MORE than half of collected rubbish in Somerset is recycled - beating the 50% target set by the Government for 2020, according to data from the Department for Environment, Food and Rural Affairs (Defra).

In 2016-2017, the council recycled or composted 137,582 tonnes of all waste, about 50.7% of the overall collected.

These figures are better than two years ago, when 50.2% of the rubbish was recycled.

The data includes the rubbish made up of everyday items that are disposed of by the public at home or on the go.

England recycled on average 42.7% of the waste produced over the last year.

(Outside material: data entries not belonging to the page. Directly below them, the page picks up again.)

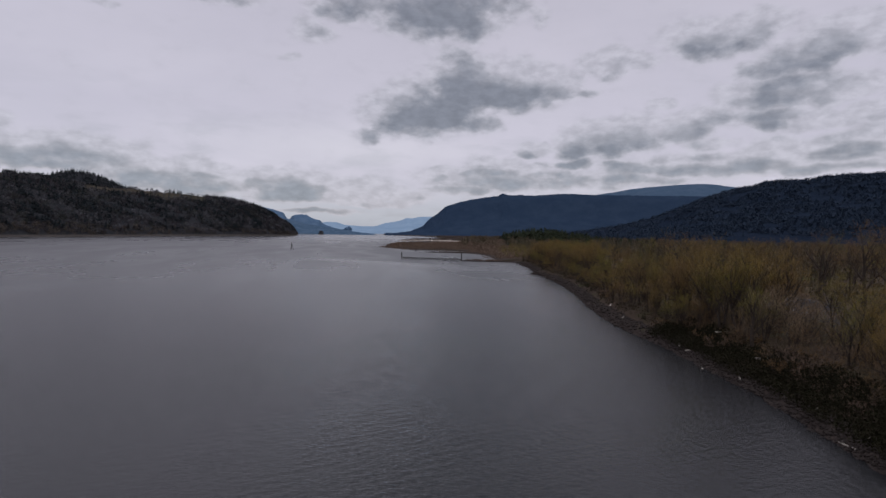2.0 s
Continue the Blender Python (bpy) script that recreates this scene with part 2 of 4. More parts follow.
def water_build(t, s):
    co = t.add("ShaderNodeNewGeometry").outputs["Position"]
    xyz = t.add("ShaderNodeSeparateXYZ")
    t.put(xyz.inputs[0], co)
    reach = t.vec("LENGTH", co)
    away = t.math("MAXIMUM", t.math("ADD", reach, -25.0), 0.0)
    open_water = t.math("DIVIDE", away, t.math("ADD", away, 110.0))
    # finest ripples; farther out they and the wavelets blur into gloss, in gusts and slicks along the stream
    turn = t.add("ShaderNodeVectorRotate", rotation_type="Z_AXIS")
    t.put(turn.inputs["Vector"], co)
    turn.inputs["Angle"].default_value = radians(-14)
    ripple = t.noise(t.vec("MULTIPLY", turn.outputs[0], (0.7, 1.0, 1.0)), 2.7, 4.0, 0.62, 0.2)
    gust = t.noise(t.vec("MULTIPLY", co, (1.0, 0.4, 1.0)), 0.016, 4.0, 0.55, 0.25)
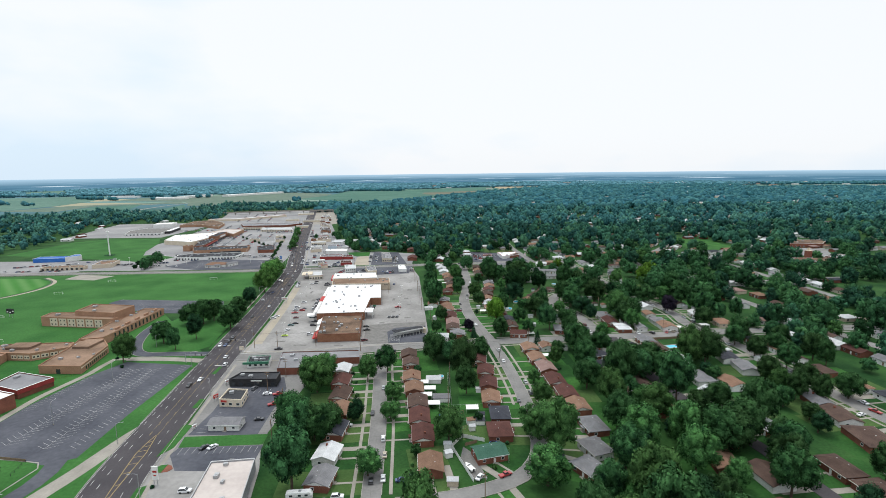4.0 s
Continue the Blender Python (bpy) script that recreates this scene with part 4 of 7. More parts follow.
ROWS = [
    (179, 194, 84, 12, 9, "G", "siding", "gable"), (116.6, 167.5, -47, 15, 9, "T", "brick", "gable"), (103, 172, 80, 11, 8, "T", "siding", "hip"), (114, 181, 84, 11, 9, "R", "brick", "gable"),
    (222, 263, -84, 14, 9, "D", "siding", "hip"), (173, 303, 84, 14, 9, "G", "siding", "gable"), (140, 290, -84, 15, 10, "G", "siding", "hip"), (171, 318, 84, 12, 9, "D", "siding", "gable"),
    (157, 583, 0, 12, 8, "T", "siding_tan", "gable"), (174, 601, 0, 12, 8, "W", "siding", "gable"), (118, 624, 0, 12, 8, "W", "siding", "gable"), (107, 580, 0, 13, 8, "G", "siding", "gable"),
    (120, 579, 0, 11, 8, "G", "siding", "gable"), (137, 578, 0, 13, 8, "D", "siding", "gable"), (131, 631, 0, 11, 8, "T", "brick", "gable"), (211, 617, 0, 11, 8, "T", "siding", "gable"),
]
for x, y, a, w, d, r, wl_, st in ROWS:
    house(x, y, a, w, d, r, wl_, st, detail=1)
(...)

Mickey Green, managing director of Somerset Waste Partnership, said: "While I am incredibly grateful to local people, along with our collection and recycling centre teams, for our success in staying among the top 20% of local authorities in England, there’s no room for complacency.

"We can be proud that we collect recycling in a way that guarantees it gets recycled, that we do the right thing for the environment and the economy by recycling over 90% of materials here in the UK with half recycled in Somerset, and that we were the first local authority to openly publish details of what happens to all our recycling in our annual End Use Register each year.

"But we’ll be pushing forward, with new materials - including food packaging pots, tubs and trays, cartons, batteries and small electrical items - being rolled out to kerbside collections from 2020, and three weekly collections of emptier rubbish bins.

"With these changes we’ll collect much more for recycling, driving well past the 50% target to 60% and beyond."

Incineration plants burnt 2% of the rubbish produced in the council, the figures show.

The vast majority of it was sent to specialist Energy-from-Waste (EfW) power plants as fuel to generate heat and electricity.

Somerset sent 121,363 tonnes of waste to landfills in 2016-2017 - about 45% of the total.

The Government aims to cut to 35% the proportion of rubbish going to landfill by 2020.

These targets are part of a new strategy drawn up by the European Union and backed up by Theresa May's Cabinet in April.

But Shlomo Dowen, national coordinator of United Kingdom Without Incineration Network (UKWIN), says many materials which could be recycled are still being incinerated.

He said: "Unfortunately councils are reacting too slowly to the growing public demand for more recycling and less incineration.

"The introduction of an incineration tax would send a clear message to councils and businesses that incineration is not the way forward.

"Money raised through an incineration tax can be spent on better local recycling and re-use schemes.

"Across the UK there is more than 19 million tonnes of residual waste treatment capacity operational or under construction, but forecasts indicate that by 2030 there will only be around 10 million tonnes of residual waste available for treatment.

"This means that we are already facing an overcapacity of incineration that is harming recycling.

"The real choice is not between incineration and landfill, but between incineration and recycling."

Baroness Jones, a Green Party member of the House of Lords, said: "We need to build more of our own infrastructure in order to recycle and deal with our own waste.

"The ban on recycled waste going to China has inevitably lead to a UK pile up and that could bring forward the moment when our recycling gets treated as a fuel, rather than a valuable resource.

"Post Brexit we need to come up with new rules that ensure that a certain proportion of material in key products includes recycled materials. This would create a market for the recycled goods and encourage industry to invest."